GIVEN INFORMATION
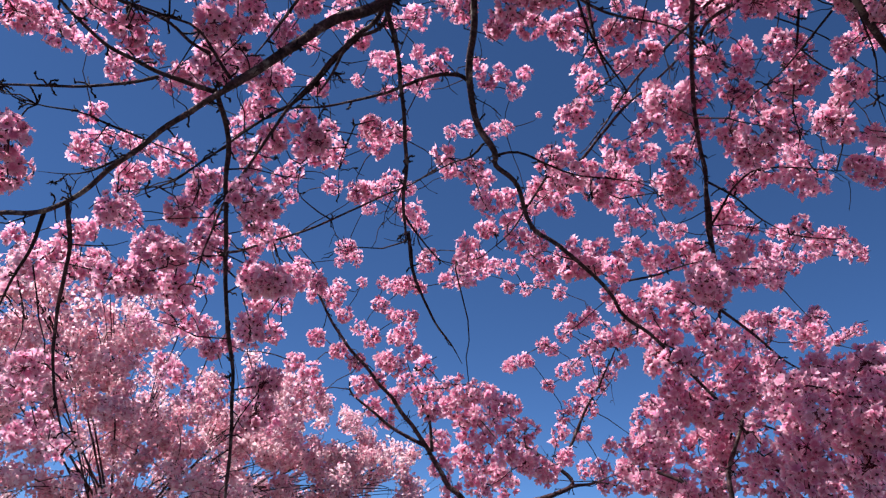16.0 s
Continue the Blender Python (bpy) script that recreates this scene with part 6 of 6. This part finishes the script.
def ball(seed, count, detail=2, spread=1.0, bulk=1.0):
    """A round cluster of stalked flowers: vertices, triangles, slots (0 petal, 1 calyx, eye and stalk) and how far out on its petal each vertex lies."""
    rnd = random.Random(seed)
    V, Fc, M, T = [], [], [], {}
    squash = Vector((rnd.uniform(0.85, 1.15), rnd.uniform(0.85, 1.15), rnd.uniform(0.8, 1.1)))
    for i in range(count):
        z = 1 - 2 * (i + 0.5) / count
        a = i * 2.39996 + rnd.uniform(-0.5, 0.5)
        out = Vector((math.sqrt(1 - z * z) * math.cos(a), math.sqrt(1 - z * z) * math.sin(a), z))
        out = (out + Vector([rnd.uniform(-0.4, 0.4) for _ in range(3)])).normalized()
        reach = rnd.uniform(0.024, 0.046) * spread
        face = (out + Vector([rnd.uniform(-0.48, 0.48) for _ in range(3)])).normalized()
        u = face.orthogonal().normalized()
        v = face.cross(u)
        c = out * reach * squash
        size = rnd.uniform(0.0125, 0.0172) * bulk
        cup = rnd.uniform(0.05, 0.8)
        k0 = len(V)
        V.append(c - face * 0.002)
        spin = rnd.uniform(0, 6.28)
        petals = 5
        for k in range(petals):
            t = spin + 2 * math.pi * k / petals + rnd.uniform(-0.15, 0.15)
            w = size * rnd.uniform(0.8, 1.15)
            lift = cup + rnd.uniform(-0.2, 0.25)

            def at(r, da, h):
                return c + (u * math.cos(t + da) + v * math.sin(t + da)) * (w * r) + face * (w * h)
            b = len(V)
            if detail == 2:  # a broad petal with a ruffled, notched rim
                r0, r1, r2 = [rnd.uniform(-0.16, 0.16) for _ in range(3)]
                V.extend((at(0.55, -0.66, lift * 0.35), at(0.98, -0.42, lift + r0), at(0.88, 0.0, lift * 0.85 + r1), at(1.0, 0.40, lift + r2), at(0.55, 0.66, lift * 0.35)))
                T.update({b: 0.4, b + 1: 1, b + 2: 0.8, b + 3: 1, b + 4: 0.4})
            elif detail == 1:
                r0, r1 = [rnd.uniform(-0.25, 0.25) for _ in range(2)]
                V.extend((at(0.62, -0.64, lift * 0.4), at(1.0, -0.30, lift + r0), at(0.97, 0.34, lift + r1), at(0.62, 0.66, lift * 0.4)))
                T.update({b: 0.45, b + 1: 1, b + 2: 1, b + 3: 0.45})
            else:  # far off a flower is a ruffled cup
                V.append(at(1.0, 0.0, lift * 0.7))
                T[b] = rnd.uniform(0.4, 1.1)
                Fc.append((k0, b, b + 1 if k < petals - 1 else k0 + 1))
                M.append(0)
                continue
            for j in range(b, len(V) - 1):
                Fc.append((k0, j, j + 1))
                M.append(0)
        if not detail:
            if rnd.random() < 0.3:  # calyx and stalk, seen as one dark fleck
                b = len(V)
                V.extend((c - face * 0.004 + u * 0.006, c - face * 0.004 - u * 0.006, c * 0.4 + v * 0.002))
                Fc.append((b, b + 1, b + 2))
                M.append(1)
            continue
        if rnd.random() < (0.70 if detail == 2 else 0.45):
            b = len(V)  # dark eye in the flower
            e = rnd.uniform(0.0030, 0.0048)
            V.extend([c + face * 0.0040 + (u * math.cos(q) + v * math.sin(q)) * e for q in (0, 1.57, 3.14, 4.71)])
            Fc.extend(((b, b + 1, b + 2), (b, b + 2, b + 3)))
            M.extend((1, 1))
        if detail == 1 and rnd.random() < 0.5:
            continue
        b = len(V)  # calyx
        V.extend([c - face * 0.010, *[c - face * 0.001 + (u * math.cos(q) + v * math.sin(q)) * 0.0034 for q in (0, 2.09, 4.19)]])
        Fc.extend(((b, b + 1, b + 2), (b, b + 2, b + 3), (b, b + 3, b + 1)))
        M.extend((1, 1, 1))
        b = len(V)  # stalk
        V.extend((u * 0.0010, u * -0.0010, c - face * 0.009 + v * 0.0011, c - face * 0.009 - v * 0.0011))
        Fc.extend(((b, b + 1, b + 2), (b + 1, b + 3, b + 2)))
        M.extend((1, 1))
    return np.array([tuple(p) for p in V]), np.array(Fc), np.array(M), np.array([T.get(i, 0.0) for i in range(len(V))])


BALLS = [ball(s, n) for s, n in ((1, 44), (2, 48), (3, 40), (4, 50), (5, 38))]
OPEN = [ball(s, n, 2, 1.08, 1.0) for s, n in ((21, 24), (22, 30))]  # looser, thinner clusters
PLAIN = [ball(s, n, 1, 1.0, 1.06) for s, n in ((6, 32), (7, 36), (8, 28), (15, 22))]
FAINT = [ball(s, n, 0, 1.15, 1.15) for s, n in ((9, 10), (10, 11), (12, 8))]


def turned_matrix(rnd):
    return Euler((rnd.uniform(0, 6.28), rnd.uniform(0, 6.28), rnd.uniform(0, 6.28))).to_matrix()


def heap(name, rows, balls, tree, mats, label, seed):
    """Many clusters joined into one mesh."""
    rnd = random.Random(seed)
    V, Fc, M, T, n = [], [], [], [], 0
    for x, y, z, s in rows:
        v, f, m, e = rnd.choice(balls)
        r = np.array(turned_matrix(rnd))
        V.append(v @ r.T * s + (x, y, z))
        Fc.append(f + n)
        M.append(m)
        T.append(e)
        n += len(v)
    return tagged(raw(name, np.concatenate(V), np.concatenate(Fc), mats, np.concatenate(M), tree, label, np.concatenate(T)), kind="stuff")


near = sorted(CLUSTERS, key=lambda c: (Vector(c[:3]) - CORNER).length)
MESHES = []
for v, f, m, e in BALLS + OPEN:
    first = raw("blossom", v, f, [PETAL, CALYX], m, reach=e)
    MESHES.append(first.data)
    bpy.data.objects.remove(first)
dice = random.Random(11)
for x, y, z, s in near[:300]:
    loose = dice.random() < (0.85 if (x, y, z, s) in LOW else 0.2)
    ob = new("blossom", dice.choice(MESHES[5:] if loose else MESHES[:5]))
    ob.parent = cherry_tree
    ob.matrix_basis = Matrix.Translation((x, y, z)) @ turned_matrix(dice).to_4x4() @ Matrix.Scale(s, 4)
low = [c for c in near[300:] if c in LOW]
rest = [c for c in near[300:] if c not in LOW]
wood = np.array([w[:3] for w in WOODY])
young = [bool(WOODY[int(np.argmin(np.sum((wood - np.array(c[:3])) ** 2, axis=1)))][3]) for c in rest]
heap("crown", low, OPEN, cherry_tree, [PETAL, CALYX], "loose pale pink blossom", 4)
heap("crown", [c for c, y in zip(rest[:280], young) if not y], BALLS + OPEN, cherry_tree, [PETAL, CALYX], "dense pink blossom", 5)
heap("crown", [c for c, y in zip(rest[280:], young[280:]) if not y], PLAIN, cherry_tree, [PETAL, CALYX], "dense pink blossom", 6)
heap("crown", [c for c, y in zip(rest, young) if y], PLAIN, young_tree, [PETAL, CALYX], "dense pink blossom", 8)

# ---- fine twigs from the wood to each cluster ----
spots = np.array([c[:3] for c in near])
order = np.argsort([np.min(np.sum((wood - s) ** 2, axis=1)) for s in spots])
nodes = np.concatenate([wood, spots])
count = len(wood)
V, Fc = [], []
dice = random.Random(23)


def thread(a, b, r0, r1, bend):
    """A thin bent twig of three sides."""
    a, b = Vector(a), Vector(b)
    ahead = b - a
    span = ahead.length
    side = ahead.orthogonal().normalized()
    over = ahead.normalized().cross(side)
    k0 = len(V)
    steps = max(3, int(span / 0.06))
    sway = [Vector([dice.uniform(-1, 1) for _ in range(3)]) * bend * span for _ in range(2)]
    for i in range(steps + 1):
        t = i / steps
        c = a.lerp(b, t) + sway[0] * math.sin(math.pi * t) + sway[1] * math.sin(2 * math.pi * t) * 0.5
        c += Vector([dice.uniform(-1, 1) for _ in range(3)]) * 0.004 * (0 < i < steps)
        r = r0 + (r1 - r0) * t
        V.extend([c + (side * math.cos(q) + over * math.sin(q)) * r for q in (0, 2.09, 4.19)])
    for i in range(steps):
        for k in range(3):
            p, q = k0 + 3 * i + k, k0 + 3 * i + (k + 1) % 3
            Fc.extend(((p, q, q + 3), (p, q + 3, p + 3)))


for i in order:
    d = np.sum((nodes[:count] - spots[i]) ** 2, axis=1)
    j = int(np.argmin(d))
    span = math.sqrt(d[j])
    if span > 0.02:
        a = nodes[j]
        if span > 0.8:
            a = spots[i] + np.array([dice.uniform(-0.2, 0.2), dice.uniform(-0.2, 0.2), 0.25])
        past = Vector([dice.gauss(0, 1) for _ in range(3)]).normalized() + Vector(spots[i] - a).normalized()
        thread(a, Vector(spots[i]) + past * dice.uniform(0.0, 0.05), 0.0024 + 0.0018 * min(span, 0.6), 0.0016, 0.12)
    nodes[count] = spots[i]
    count += 1
middles = []
while len(middles) < 130:  # longer shoots that cross the crown, with blossom all along them
    a, b = [Vector(c[:3]) for c in dice.sample(near, 2)]
    if a.x + b.x > -2.6 + 0.8 * dice.random() and 0.3 < (a - b).length < 0.9 and all(np.min(np.sum((spots - np.array(a.lerp(b, k / 6))) ** 2, axis=1)) < 0.10 ** 2 for k in range(1, 6)):
        mid = a.lerp(b, 0.5)
        if sum((mid - m).length < 0.28 for m in middles) < 3:  # no thickets
            thread(a, b, dice.uniform(0.0024, 0.0036), 0.0016, 0.15)
            middles.append(mid)
for p in dice.choices(WOODY, k=1900):  # stubby spurs with a swollen bud
    a = Vector(p[:3])
    way = Vector([dice.gauss(0, 1) for _ in range(3)]).normalized()
    b = a + way * dice.uniform(0.010, 0.034)
    thread(a, b, 0.0026, 0.0022, 0.06)
    thread(b, b + (way + Vector([dice.gauss(0, 0.4) for _ in range(3)])).normalized() * dice.uniform(0.006, 0.012), 0.0036, 0.001, 0.02)
for p in dice.sample(WOODY, 900):  # short bare side shoots
    a = Vector(p[:3])
    way = Vector([dice.gauss(0, 1) for _ in range(3)]).normalized()
    span = dice.choice((0.02, 0.03, 0.05, 0.07, 0.12, 0.2))
    b = a + way * span + Vector((0, 0, -0.15 * span))
    thread(a, b, 0.0016 + span * 0.004, 0.0009, 0.12)
    if span > 0.1:
        for k in range(3):
            m = a.lerp(b, dice.uniform(0.3, 0.95))
            thread(m, m + (way + Vector([dice.gauss(0, 0.8) for _ in range(3)])).normalized() * dice.uniform(0.02, 0.09), 0.0014, 0.0008, 0.1)
buds_at = dice.sample(WOODY, 100)
for p in buds_at:  # tufts of closed buds and old stalks
    a = Vector(p[:3])
    way = Vector([dice.gauss(0, 1) for _ in range(3)]).normalized()
    a2 = a + way * dice.uniform(0.01, 0.05)
    thread(a, a2, 0.002, 0.002, 0.05)
    for k in range(dice.randint(3, 6)):
        b = a2 + (way + Vector([dice.gauss(0, 0.7) for _ in range(3)])).normalized() * dice.uniform(0.012, 0.024)
        thread(a2, a2.lerp(b, 0.55), 0.0012, 0.0026, 0.02)
        thread(a2.lerp(b, 0.5), b, 0.0032, 0.0008, 0.02)
tagged(raw("fine_twig", np.array([tuple(p) for p in V]), Fc, [TWIG], [0] * len(Fc), cherry_tree, "thin dark twigs"), kind="stuff")

# ---- cherry tree beyond ----
far_tree = new("cherry_tree")
far_tree.location = (-9.1, 2.6, 0)
tagged(far_tree, "pale pink flowering cherry tree standing farther off", "tree")
FOOT = Vector(far_tree.location)
MOUNDS = [(-8.23, 1.19, 3.95, 0.38), (-8.49, 1.56, 3.58, 0.87), (-8.49, 2.64, 3.33, 0.85), (-8.39, 3.63, 3.06, 0.80), (-8.22, 4.52, 2.72, 0.75), (-8.44, 1.91, 2.45, 1.06), (-8.31, 3.07, 2.31, 0.96), (-8.87, 0.67, 3.40, 1.05), (-7.97, 3.95, 3.18, 0.39), (-8.85, 0.89, 2.26, 1.09), (-8.39, 1.12, 3.80, 0.48), (-8.21, 1.97, 3.86, 0.54), (-8.04, 4.90, 2.44, 0.48), (-8.14, 3.95, 2.34, 0.79), (-8.08, 4.72, 2.86, 0.51), (-7.86, 5.32, 2.56, 0.42), (-7.68, 5.61, 2.33, 0.38)]  # centre and radius of each mass of its crown
tube("trunk", [(0, 0, -0.05, 0.2), (0, 0, 0.4, 0.16), (0.1, 0.05, 1.2, 0.14), (0.05, 0.1, 2.0, 0.11)], 18, 0.06, 0.8, BARK, far_tree)
dice = random.Random(41)
rows = []
BEHIND = [(2 * FOOT.x - x - dice.uniform(0, 0.4), y + dice.uniform(-0.3, 0.3), z + dice.uniform(-0.2, 0.2), r) for x, y, z, r in MOUNDS[::2]]
for n, (x, y, z, r) in enumerate(MOUNDS + BEHIND):
    c = Vector((x, y, z)) - FOOT
    start = Vector((0.05, 0.08, dice.uniform(1.3, 1.9)))
    mid = start.lerp(c, 0.5) + Vector((0, 0, 0.25))
    tube("limb", [(*start, 0.016), (*mid, 0.008), (*c, 0.004)], 7, 0.08, 0.9, BARK, far_tree)
    for k in range(9):
        out = Vector([dice.gauss(0, 1) for _ in range(3)]).normalized()
        tube("branch", [(*(start.lerp(mid, 0.6).lerp(c, dice.uniform(0.35, 0.9))), 0.006), (*(c + out * r * 0.45), 0.004), (*(c + out * r * 1.02), 0.002)], 6, 0.08, 0.9, TWIG, far_tree)
    for k in range(int((130 if n < len(MOUNDS) else 80) * r * r) + 3):  # sprays of blossom, with gaps between the boughs
        out = Vector([dice.gauss(0, 1) for _ in range(3)]).normalized()
        hub = c + out * r * dice.uniform(0.6, 1.03)
        if noise.noise(hub * 3.1) < 0.0:
            continue
        wide = dice.uniform(0.05, 0.11)
        for m in range(int(1250 * wide * wide) + 2):
            p = hub + Vector([dice.gauss(0, 0.6) for _ in range(3)]) * wide
            rows.append((*p, dice.uniform(0.9, 1.6)))
heap("crown", rows, FAINT, far_tree, [PALE_PETAL, CALYX], "pale pink blossom", 9)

PROMPT
Copy exactly the lines running from the beginning of the listing through the line that has "lift = cup +". Drop the pictures.

TASK RESULT
16.0 s
Continue the Blender Python (bpy) script that recreates this scene with part 6 of 6. This part finishes the script.
def ball(seed, count, detail=2, spread=1.0, bulk=1.0):
    """A round cluster of stalked flowers: vertices, triangles, slots (0 petal, 1 calyx, eye and stalk) and how far out on its petal each vertex lies."""
    rnd = random.Random(seed)
    V, Fc, M, T = [], [], [], {}
    squash = Vector((rnd.uniform(0.85, 1.15), rnd.uniform(0.85, 1.15), rnd.uniform(0.8, 1.1)))
    for i in range(count):
        z = 1 - 2 * (i + 0.5) / count
        a = i * 2.39996 + rnd.uniform(-0.5, 0.5)
        out = Vector((math.sqrt(1 - z * z) * math.cos(a), math.sqrt(1 - z * z) * math.sin(a), z))
        out = (out + Vector([rnd.uniform(-0.4, 0.4) for _ in range(3)])).normalized()
        reach = rnd.uniform(0.024, 0.046) * spread
        face = (out + Vector([rnd.uniform(-0.48, 0.48) for _ in range(3)])).normalized()
        u = face.orthogonal().normalized()
        v = face.cross(u)
        c = out * reach * squash
        size = rnd.uniform(0.0125, 0.0172) * bulk
        cup = rnd.uniform(0.05, 0.8)
        k0 = len(V)
        V.append(c - face * 0.002)
        spin = rnd.uniform(0, 6.28)
        petals = 5
        for k in range(petals):
            t = spin + 2 * math.pi * k / petals + rnd.uniform(-0.15, 0.15)
            w = size * rnd.uniform(0.8, 1.15)
            lift = cup + rnd.uniform(-0.2, 0.25)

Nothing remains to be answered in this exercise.